One of my friends challenged me to attend a workshop last Thursday on “remote facilitation”. I know many of my students and clients struggle with this and  I accepted the challenge. The content of the workshop blew me away (Note: – colocated teams are still better than dislocated teams, I have not changed my mind on this. I am merely sharing a few ideas that I learned so that you can find them beneficial). 

Here are my few major takeaways.

  • Facilitator tip – Rather than merely trying to replicate a technique that works for  in-person meetings, try to deconstruct why that technique works and reconstruct that technique for virtual meetings
  • Participate in the virtual meeting with the same level of attention (or more) and engagement as though it is an in-person meeting (that means no multi-tasking)
  • There is a self-fulfilling prophecy with regard to virtual meetings  – you experience poor virtual meetings, you expect bad meetings, you get bad meetings, and the cycle perpetuates itself
  • Set expectations upfront – very clearly and this is how you break the self-fulfilling prophecy
    • Ban phone only meetings, use videos for ALL the meetings.
      • People get a lot of cues when seeing the face and having a video helps in non-verbal communication, not to mention that it actually engages people
      • Have you heard the toilet flushing sound when in conference calls(because someone forgot to mute their phone)?
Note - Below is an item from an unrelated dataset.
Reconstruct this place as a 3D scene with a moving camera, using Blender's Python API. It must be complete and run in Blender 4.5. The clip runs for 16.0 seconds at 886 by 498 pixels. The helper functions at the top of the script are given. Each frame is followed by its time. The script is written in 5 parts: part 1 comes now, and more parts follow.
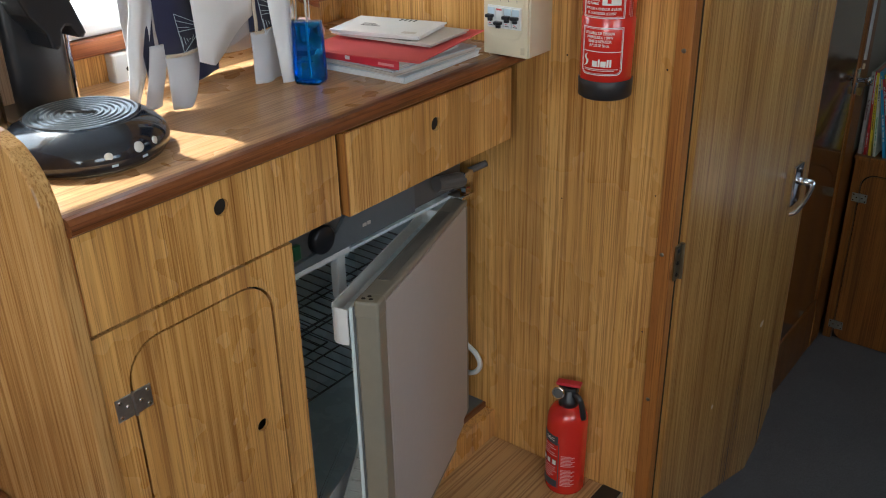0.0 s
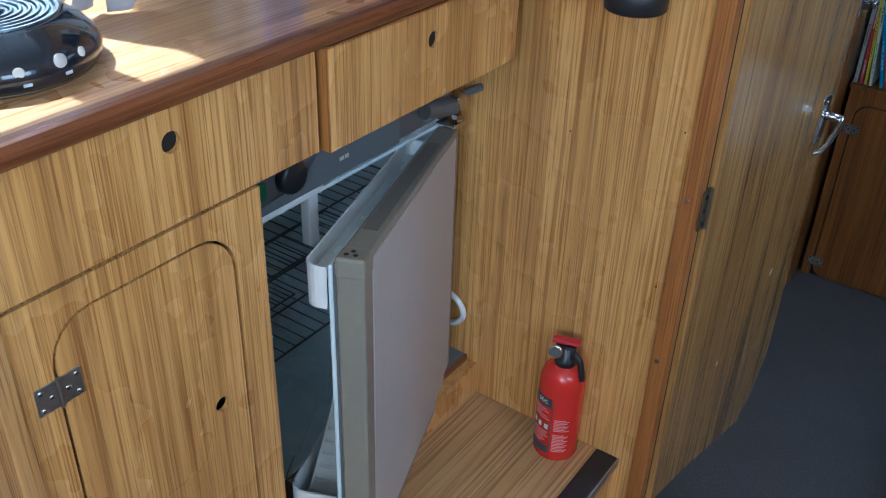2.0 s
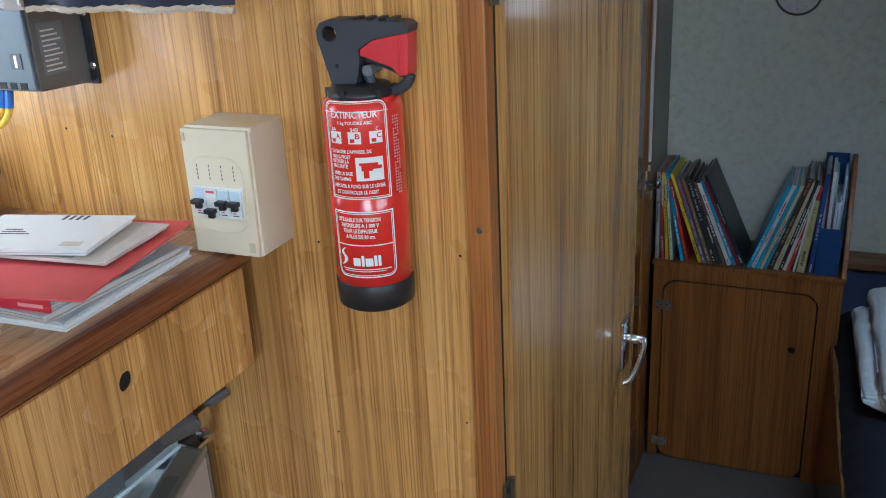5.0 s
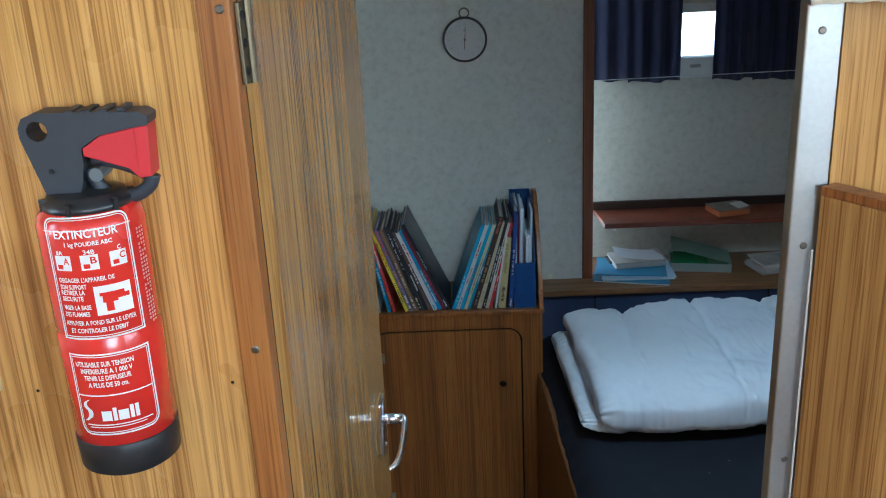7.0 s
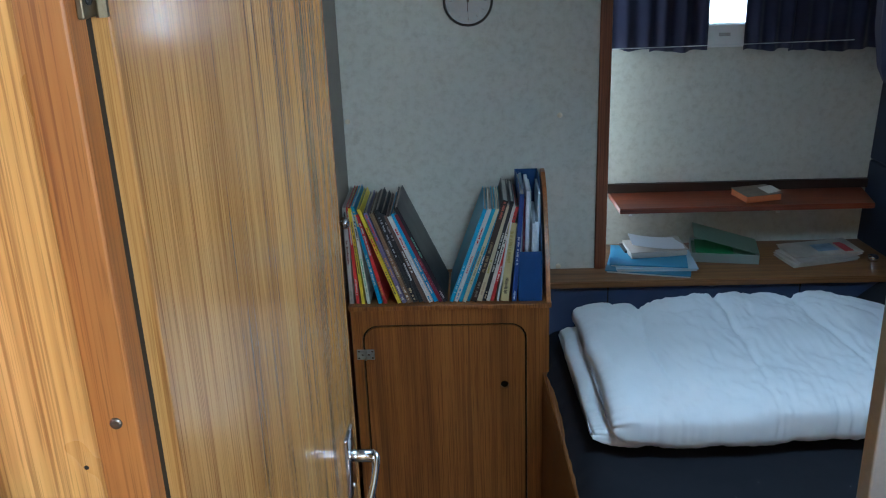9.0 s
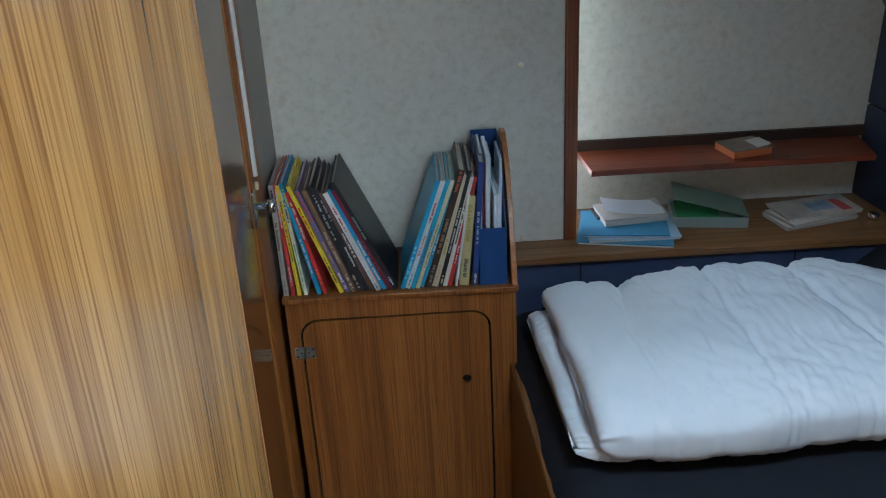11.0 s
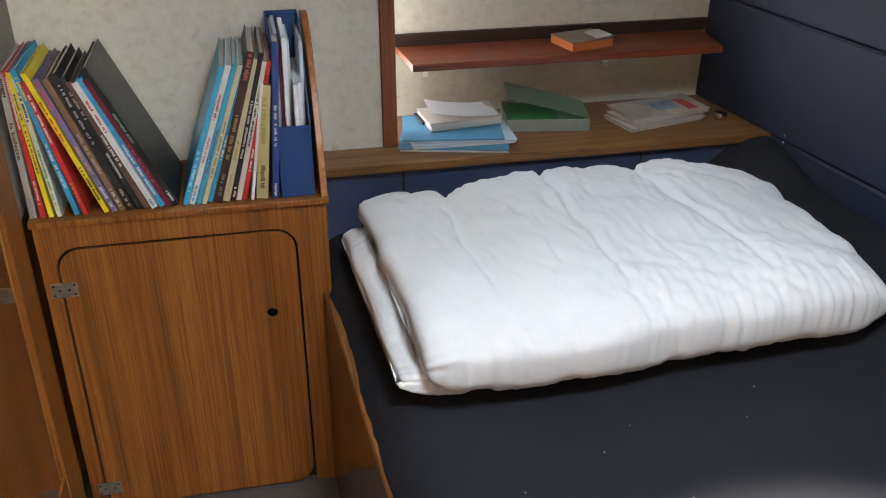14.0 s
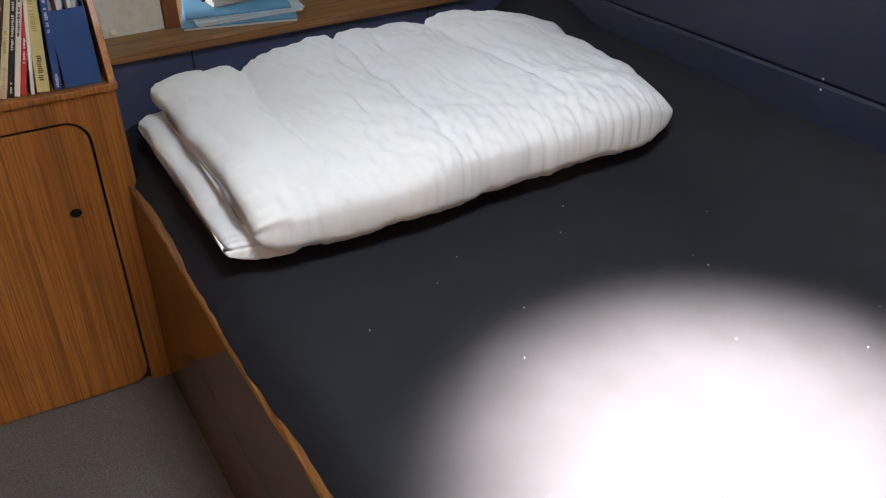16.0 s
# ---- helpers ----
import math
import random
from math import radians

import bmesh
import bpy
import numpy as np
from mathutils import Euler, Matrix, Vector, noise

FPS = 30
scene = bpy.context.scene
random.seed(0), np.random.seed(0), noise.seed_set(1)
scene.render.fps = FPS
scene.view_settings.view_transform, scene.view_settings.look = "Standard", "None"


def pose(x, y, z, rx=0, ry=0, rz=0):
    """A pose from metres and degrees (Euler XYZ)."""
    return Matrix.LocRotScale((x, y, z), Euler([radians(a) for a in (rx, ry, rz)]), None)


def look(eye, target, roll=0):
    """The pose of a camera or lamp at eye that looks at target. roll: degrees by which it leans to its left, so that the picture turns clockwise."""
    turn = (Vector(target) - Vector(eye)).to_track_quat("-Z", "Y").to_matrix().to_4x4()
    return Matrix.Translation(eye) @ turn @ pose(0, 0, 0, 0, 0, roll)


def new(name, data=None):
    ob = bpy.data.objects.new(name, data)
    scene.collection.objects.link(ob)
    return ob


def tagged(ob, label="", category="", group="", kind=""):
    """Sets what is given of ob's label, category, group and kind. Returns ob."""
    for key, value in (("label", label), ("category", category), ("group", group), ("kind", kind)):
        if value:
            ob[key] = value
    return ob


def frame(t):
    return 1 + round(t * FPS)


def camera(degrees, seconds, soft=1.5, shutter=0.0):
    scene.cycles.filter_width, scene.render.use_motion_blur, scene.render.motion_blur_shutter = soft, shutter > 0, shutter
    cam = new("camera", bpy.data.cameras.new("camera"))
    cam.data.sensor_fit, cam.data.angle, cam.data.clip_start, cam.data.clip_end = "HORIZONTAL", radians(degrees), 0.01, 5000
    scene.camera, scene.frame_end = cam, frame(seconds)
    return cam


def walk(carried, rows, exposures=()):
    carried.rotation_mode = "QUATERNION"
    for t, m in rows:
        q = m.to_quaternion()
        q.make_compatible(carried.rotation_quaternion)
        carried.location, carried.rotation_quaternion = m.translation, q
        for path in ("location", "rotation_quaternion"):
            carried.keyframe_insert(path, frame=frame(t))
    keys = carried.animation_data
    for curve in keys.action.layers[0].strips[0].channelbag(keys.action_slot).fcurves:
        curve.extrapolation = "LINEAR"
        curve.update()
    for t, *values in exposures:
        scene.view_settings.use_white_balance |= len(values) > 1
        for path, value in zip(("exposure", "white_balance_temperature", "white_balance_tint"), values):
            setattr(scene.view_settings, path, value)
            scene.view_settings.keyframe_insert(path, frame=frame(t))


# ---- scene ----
cam = camera(51.4, 16.0, 1.1)
EXPOSURES = [(0, 1.0, 6050, 4), (1, 1.55, 5150, 3), (2, 1.5, 4780, 1), (2.5, 1.42, 4780, 2), (3.5, 1.56, 5150, 3), (4.5, 1.54, 5300, 3), (5.2, 1.5, 5300, 3), (7.5, 2.14, 5200, -2), (8.5, 2.19, 5200, -1), (11, 2.37, 5700, 4), (11.5, 2.42, 5800, 4), (12.5, 3.07, 6500, 8), (14, 3.12, 7300, 14), (16, 3.02, 7600, 14)]
PATH = [
    (0, (0.168, 0.197, 1.320), (-0.942, 1.606, 0.436), -1.2),
    (0.5, (0.112, 0.231, 1.290), (-0.987, 1.589, 0.316), -0.6),
    (1, (0.053, 0.285, 1.267), (-1.017, 1.623, 0.235), 0.3),
    (1.5, (-0.004, 0.331, 1.255), (-1.009, 1.707, 0.208), 1.5),
    (2, (-0.037, 0.346, 1.247), (-0.996, 1.753, 0.198), 1.9),
    (2.5, (-0.058, 0.370, 1.249), (-1.042, 1.777, 0.223), 1.2),
    (3, (-0.078, 0.417, 1.261), (-1.086, 1.843, 0.286), 0.7),
    (3.5, (-0.094, 0.468, 1.271), (-1.090, 1.938, 0.348), 0.8),
    (4, (-0.097, 0.537, 1.282), (-1.043, 2.074, 0.420), 0.0),
    (4.5, (-0.083, 0.622, 1.294), (-0.937, 2.259, 0.525), -1.3),
    (5, (-0.071, 0.677, 1.301), (-0.827, 2.384, 0.584), -2.9),
    (5.2, (-0.072, 0.688, 1.305), (-0.776, 2.424, 0.603), -2.8),
    (7.3, (-0.245, 0.827, 1.312), (-0.262, 2.715, 0.652), -2.6),
    (7.5, (-0.250, 0.839, 1.311), (-0.262, 2.727, 0.651), -2.5),
    (8, (-0.236, 0.876, 1.306), (-0.235, 2.766, 0.653), -2.4),
    (8.5, (-0.214, 0.976, 1.270), (-0.244, 2.859, 0.598), -2.5),
    (8.7, (-0.200, 1.025, 1.259), (-0.275, 2.901, 0.570), -2.1),
    (10.8, (-0.209, 1.468, 1.204), (-0.227, 3.292, 0.384), -3.3),
    (11, (-0.211, 1.500, 1.203), (-0.178, 3.314, 0.360), -3.0),
    (11.5, (-0.234, 1.543, 1.158), (-0.012, 3.318, 0.284), -1.6),
    (12, (-0.241, 1.560, 1.075), (0.046, 3.310, 0.174), -1.6),
    (12.5, (-0.228, 1.632, 1.011), (0.068, 3.358, 0.070), -3.4),
    (13, (-0.205, 1.708, 0.934), (0.115, 3.432, -0.006), -3.2),
    (13.5, (-0.159, 1.775, 0.905), (0.188, 3.506, -0.024), -0.3),
    (14, (-0.124, 1.784, 0.927), (0.248, 3.518, 0.003), -0.1),
    (14.5, (-0.134, 1.797, 0.906), (0.224, 3.513, -0.056), -0.4),
    (15, (-0.165, 1.789, 0.876), (0.266, 3.465, -0.127), 1.2),
    (15.5, (-0.183, 1.755, 0.859), (0.450, 3.329, -0.200), 0.7),
    (16, (-0.178, 1.732, 0.860), (0.563, 3.223, -0.247), -1.2),
]
walk(cam, [(t, look(eye, target, roll)) for t, eye, target, roll in PATH], EXPOSURES)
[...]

Bet you will not hear that when you have your participants turn on the video.
    • You got to be on the video, else we close the meeting right away. You join on video, else you don’t. Period.
    • You got to join the meeting from a quiet place, not “dial-in” it from the bus when you are on your way home. And you must be on the video. Period.
    • Even if one person breaks the expectations once, we close the meeting right away. We break it once, it is an excuse to break it the second time and we are back with the self-fulfilling prophecy of bad virtual meetings
  • Normalize the communication channels – One person is remote? Then everyone is joining remotely using their own video from their laptop.  Two people cannot join using the same video. Don’t have a camera? GET ONE !!
  • Facilitator and participant tip – try having the video right below the camera (than having the video on a different screen) in your laptops/computer. It creates an impression that you are looking into the camera when you are looking into the video
  • In-person meetings and co-located teams work because we “socialize” quite a bit. Try having some “social” time in virtual meetings as well. Try “bring your own cider” (the choice of drink will depend on the timezone of the participants)
  • As a facilitator, you got to have everyone engaged – here are a few tips
    • Get everyone on video.
      • This minimizes the participants’ tendency to multi-task
      • This also prevents people from anonymously snooping in. Have you had people join a conference call and not announce themselves?  Will you let someone walk into your in-person meeting with a mask on? If no, why would you have someone snoop into your virtual meeting?
    • Avoid PowerPoints – it is just one-way broadcast. Use tools that support “virtual” break-out rooms.
    • Increase psychological safety (more on this in a different blog later) so that people can actually speak up.
  • Facilitator tips –
    • Like my friend Mike Dwyer says – use the NOSTUESO rule – No One Speaks Twice Until Everyone Speaks Once.  And the participant has the right to pass.  This creates space for people to speak up.  Also, if participants speak up in the first five minutes, they are much more likely to speak again.
    • Hard to pass a talking stick and figuring out who should talk next in a virtual meeting when facilitating round-robin discussion – try this idea –  Have a participant speak and then nominate the next person. And repeat till everyone speaks
    • Prepare… prepare… prepare. You cannot wing a virtual meeting. You need more preparation. And you need a Plan B as well. What if the internet connection fails? What if your laptop crashes?
    • Pay attention to discomfort – participants can only sit in once place for so long
    • Bring psychological safety and engagement from everyone into the working agreement.  What might be the few ways that we damage psychological safety (sometimes unconsciously)?
    • Have someone paraphrase what a speaker said. This makes people pay more attention and also ensures that the speaker’s message landed as intended
    • If appropriate, use tools like https://www.mentimeter.com/ or https://kahoot.com/ to increase engagement during the meeting by having participants answer questions.
  • When women speak first, the probability that other women speak is higher.
  • Remote meetings are a lot smaller than in-person meetings. It is hard to have more than 12 people in a virtual meeting (and then expect them to be engaged). If you are new start with six, then build up.

I hear what you are thinking, “But… But … But…. in our office, we cannot do…..”.  If you expect different results, you need to change. Because someone once said, “Insanity is doing the same thing over and over again and expecting different results.”

My question to you is, “What is possible for you to change (and keep improving) to get better results?”